- _Written instruction_:
Transcribe the material exactly. Images do not belong in the copy.

- _Given information_:

<<<<

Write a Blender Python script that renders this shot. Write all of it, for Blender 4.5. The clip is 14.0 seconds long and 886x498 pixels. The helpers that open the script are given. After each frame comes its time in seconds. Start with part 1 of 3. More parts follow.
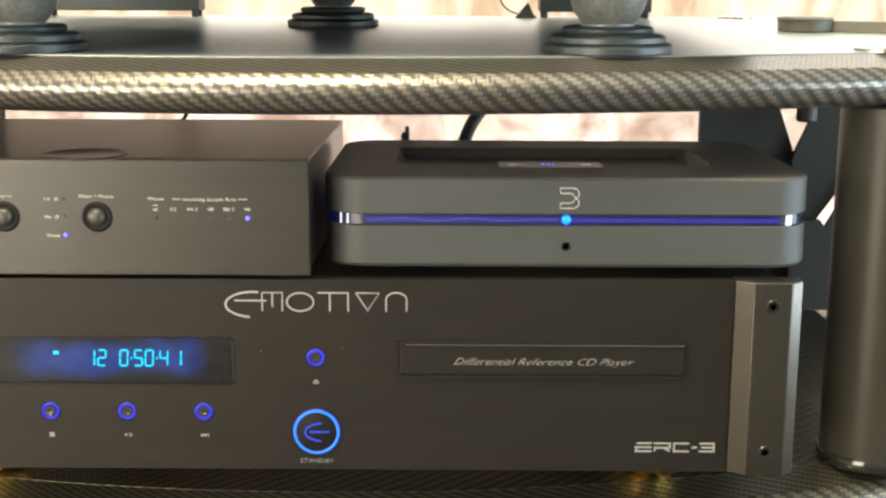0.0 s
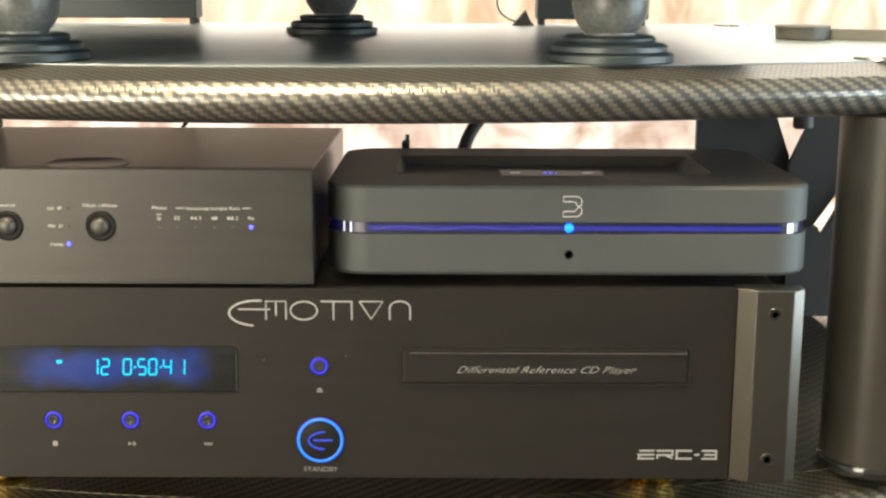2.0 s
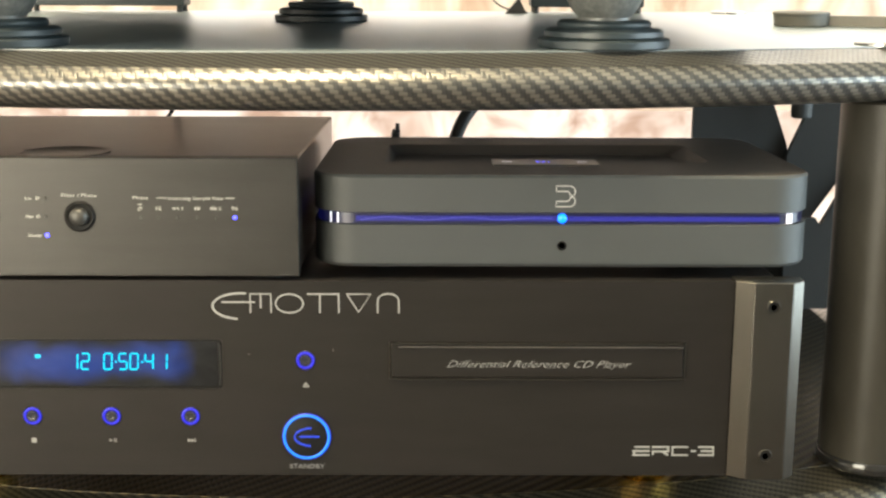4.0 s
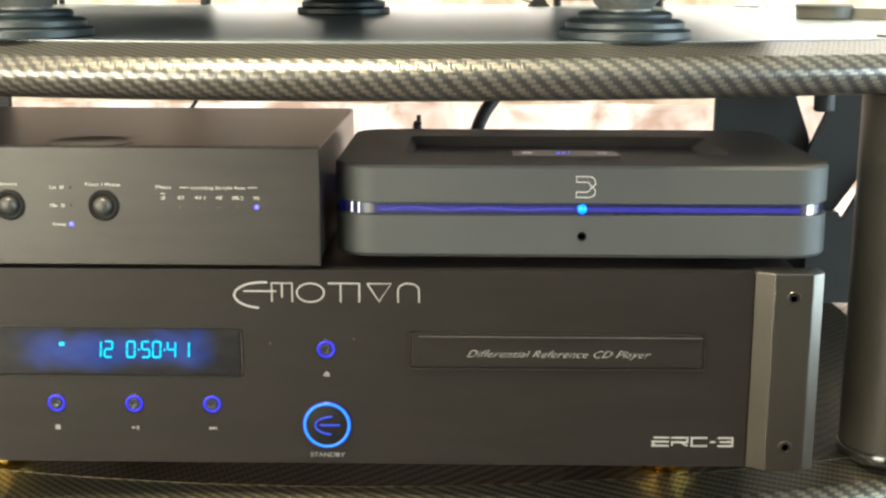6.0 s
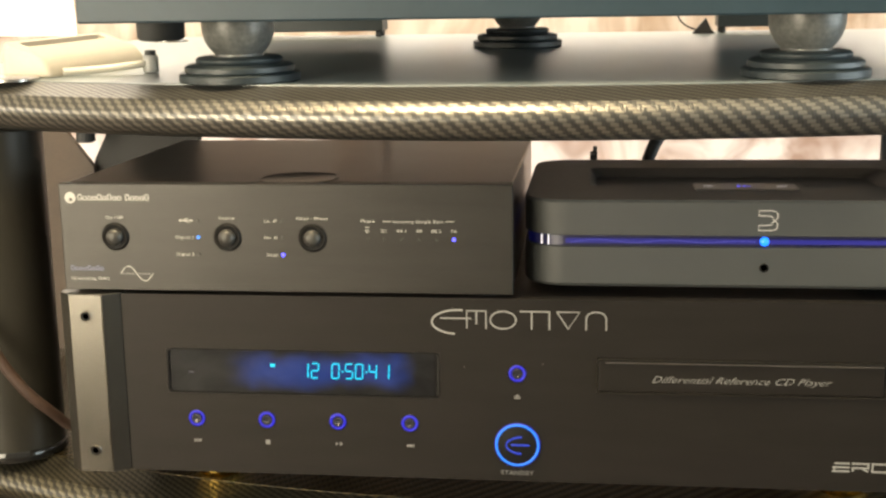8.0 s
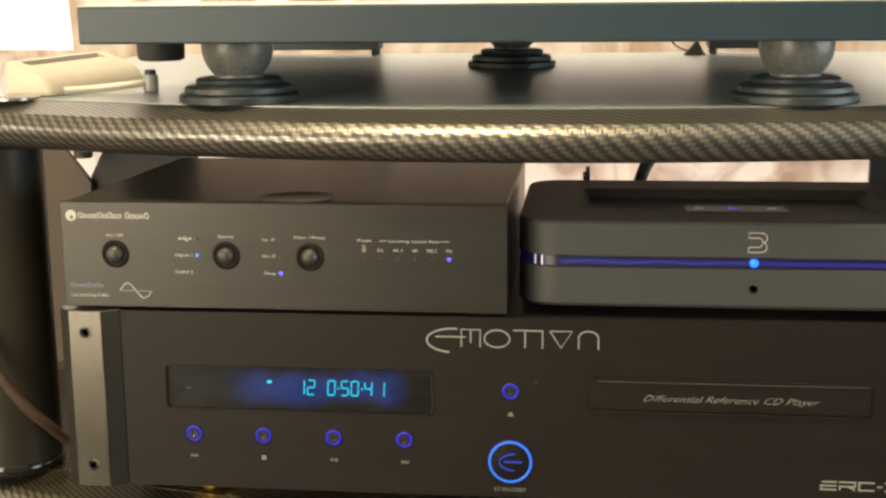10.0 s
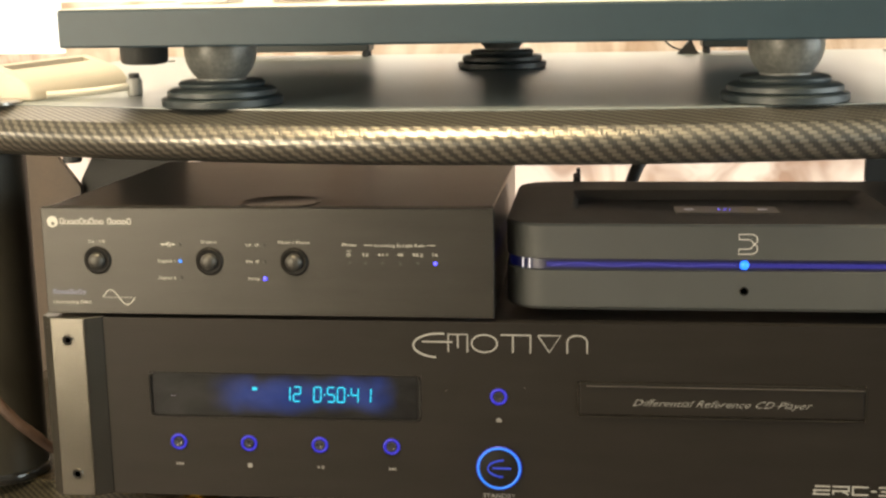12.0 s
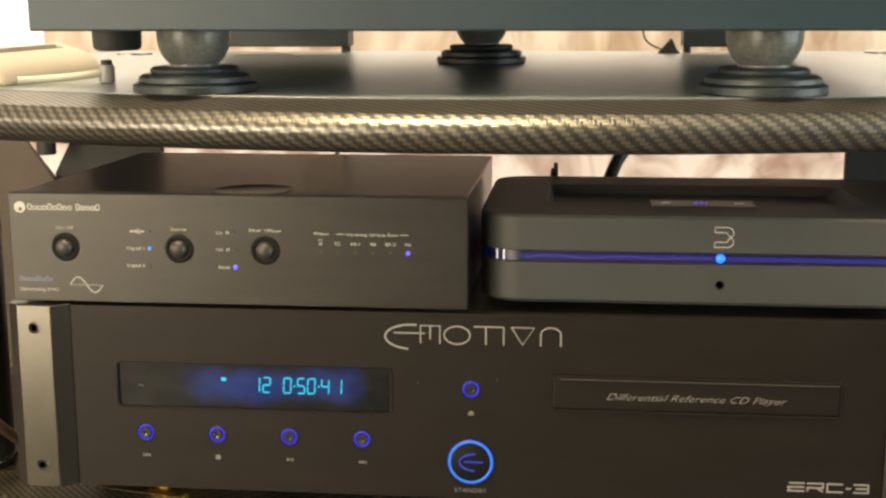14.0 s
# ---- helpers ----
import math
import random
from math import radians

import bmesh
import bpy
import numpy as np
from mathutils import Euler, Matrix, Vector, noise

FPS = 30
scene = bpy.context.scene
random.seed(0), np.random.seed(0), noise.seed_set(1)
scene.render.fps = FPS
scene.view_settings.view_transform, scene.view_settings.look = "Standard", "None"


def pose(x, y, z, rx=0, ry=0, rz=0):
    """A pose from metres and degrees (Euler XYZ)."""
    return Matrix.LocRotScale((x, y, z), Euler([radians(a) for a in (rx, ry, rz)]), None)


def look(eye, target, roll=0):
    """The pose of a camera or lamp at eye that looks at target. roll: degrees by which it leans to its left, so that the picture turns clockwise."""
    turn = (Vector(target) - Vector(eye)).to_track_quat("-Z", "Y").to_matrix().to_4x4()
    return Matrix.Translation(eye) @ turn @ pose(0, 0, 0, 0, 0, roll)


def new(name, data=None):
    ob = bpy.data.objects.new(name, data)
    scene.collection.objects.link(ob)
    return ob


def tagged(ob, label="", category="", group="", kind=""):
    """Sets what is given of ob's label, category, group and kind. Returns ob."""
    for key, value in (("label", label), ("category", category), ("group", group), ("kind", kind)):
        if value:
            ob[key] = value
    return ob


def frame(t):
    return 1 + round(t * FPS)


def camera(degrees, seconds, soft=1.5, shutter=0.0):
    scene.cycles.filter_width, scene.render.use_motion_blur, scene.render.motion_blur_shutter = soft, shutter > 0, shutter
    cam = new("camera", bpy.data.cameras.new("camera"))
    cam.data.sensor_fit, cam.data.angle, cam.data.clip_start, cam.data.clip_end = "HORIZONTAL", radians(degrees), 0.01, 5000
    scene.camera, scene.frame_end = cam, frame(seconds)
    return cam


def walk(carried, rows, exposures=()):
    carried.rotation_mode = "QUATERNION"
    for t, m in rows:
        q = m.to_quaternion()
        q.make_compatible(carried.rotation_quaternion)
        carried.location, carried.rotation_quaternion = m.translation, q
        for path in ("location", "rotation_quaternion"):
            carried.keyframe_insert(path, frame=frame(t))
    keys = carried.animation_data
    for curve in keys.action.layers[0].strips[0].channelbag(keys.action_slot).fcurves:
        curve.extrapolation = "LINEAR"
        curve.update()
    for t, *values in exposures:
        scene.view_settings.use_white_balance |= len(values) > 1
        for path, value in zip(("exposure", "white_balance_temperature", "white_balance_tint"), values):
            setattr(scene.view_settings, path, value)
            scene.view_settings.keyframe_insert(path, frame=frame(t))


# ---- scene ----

>>>>

- _Output_:
Write a Blender Python script that renders this shot. Write all of it, for Blender 4.5. The clip is 14.0 seconds long and 886x498 pixels. The helpers that open the script are given. After each frame comes its time in seconds. Start with part 1 of 3. More parts follow.
0.0 s
2.0 s
4.0 s
6.0 s
8.0 s
10.0 s
12.0 s
14.0 s
# ---- helpers ----
import math
import random
from math import radians

import bmesh
import bpy
import numpy as np
from mathutils import Euler, Matrix, Vector, noise

FPS = 30
scene = bpy.context.scene
random.seed(0), np.random.seed(0), noise.seed_set(1)
scene.render.fps = FPS
scene.view_settings.view_transform, scene.view_settings.look = "Standard", "None"


def pose(x, y, z, rx=0, ry=0, rz=0):
    """A pose from metres and degrees (Euler XYZ)."""
    return Matrix.LocRotScale((x, y, z), Euler([radians(a) for a in (rx, ry, rz)]), None)


def look(eye, target, roll=0):
    """The pose of a camera or lamp at eye that looks at target. roll: degrees by which it leans to its left, so that the picture turns clockwise."""
    turn = (Vector(target) - Vector(eye)).to_track_quat("-Z", "Y").to_matrix().to_4x4()
    return Matrix.Translation(eye) @ turn @ pose(0, 0, 0, 0, 0, roll)


def new(name, data=None):
    ob = bpy.data.objects.new(name, data)
    scene.collection.objects.link(ob)
    return ob


def tagged(ob, label="", category="", group="", kind=""):
    """Sets what is given of ob's label, category, group and kind. Returns ob."""
    for key, value in (("label", label), ("category", category), ("group", group), ("kind", kind)):
        if value:
            ob[key] = value
    return ob


def frame(t):
    return 1 + round(t * FPS)


def camera(degrees, seconds, soft=1.5, shutter=0.0):
    scene.cycles.filter_width, scene.render.use_motion_blur, scene.render.motion_blur_shutter = soft, shutter > 0, shutter
    cam = new("camera", bpy.data.cameras.new("camera"))
    cam.data.sensor_fit, cam.data.angle, cam.data.clip_start, cam.data.clip_end = "HORIZONTAL", radians(degrees), 0.01, 5000
    scene.camera, scene.frame_end = cam, frame(seconds)
    return cam


def walk(carried, rows, exposures=()):
    carried.rotation_mode = "QUATERNION"
    for t, m in rows:
        q = m.to_quaternion()
        q.make_compatible(carried.rotation_quaternion)
        carried.location, carried.rotation_quaternion = m.translation, q
        for path in ("location", "rotation_quaternion"):
            carried.keyframe_insert(path, frame=frame(t))
    keys = carried.animation_data
    for curve in keys.action.layers[0].strips[0].channelbag(keys.action_slot).fcurves:
        curve.extrapolation = "LINEAR"
        curve.update()
    for t, *values in exposures:
        scene.view_settings.use_white_balance |= len(values) > 1
        for path, value in zip(("exposure", "white_balance_temperature", "white_balance_tint"), values):
            setattr(scene.view_settings, path, value)
            scene.view_settings.keyframe_insert(path, frame=frame(t))


# ---- scene ----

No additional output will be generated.